Hello Katya, Chips here with a review for you.

I liked how your the story in your poem kept on building and building. I liked the slight suspense you created and I thought the concepts and ideas here were interesting.

"I remember,

When my teachers told me,

That I was as cute as can be,

But what they didn't know,

About the monster inside me."

This was a nice opening stanza, but I'm not sure if "cute" was particularly the word choice, perhaps something more interesting? So the comparative to the monster inside is more powerful.

" I remember,

When my friends told me,

That I was innocent.

Have they checked

My internet history?"

I found the internet history reference quite humorous, however it didn't fit with the serious tone of the rest of your poem.

"I remember,

When my cat thought,

I was the greatest.

What he didn't know was that,

I had dissected his brother."

I would, replace "greatest" with something more like *hero/heroine* as pets tend to hold their owners in high esteem most of the time. The reference to dissecting his brother was quite morbid, but that's fine if that's what your were going for.

"I remember ,

When I thought

That I was good.

That was before

I met him."

I liked the mystery here and how the "him", is in bold and italics. But, the last stanza felt like a whole new concept had been brought up, a whole new story. So it felt unfinished in a sense, since we don't know who "him" necessarily is and the true extent of his affect on the character here.
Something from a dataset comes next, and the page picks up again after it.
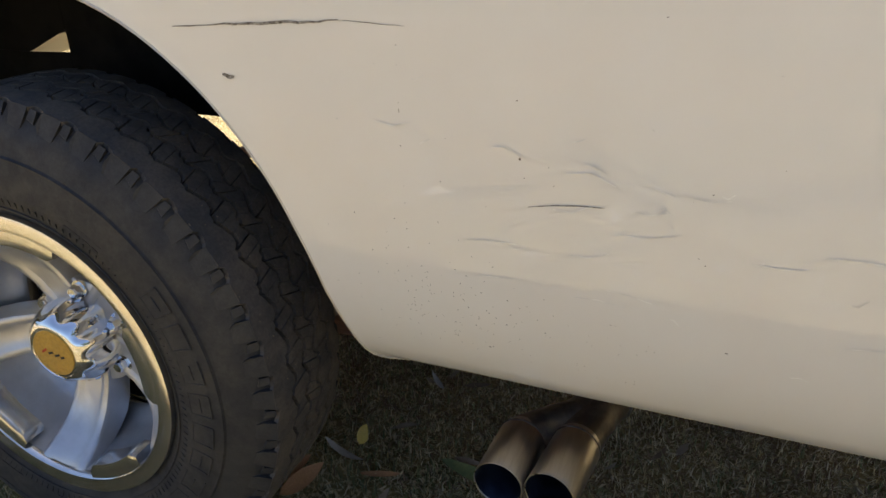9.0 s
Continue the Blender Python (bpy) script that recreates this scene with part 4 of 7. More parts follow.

I would have liked to see more imagery here, it would have created more of a mood and atmosphere which is effective. Overall good job. Keep writing! Hope this review helped.


AdmiralKat says...

Okay! Thanks for reviewing! Would adorable be a good sub for cute? Also how could I make the internet thing fit in? I really want it in here *hugs sentence*. I wanted to end with him because that is the point where the character is turned over to the dark side. I could make a part two in that sense though. I wanted this to be a story of innocence or what once was of the character. I don't know if I can add imagery in here, it doesn't seem like THAT type of poem. Thanks for the review! Helps a lot!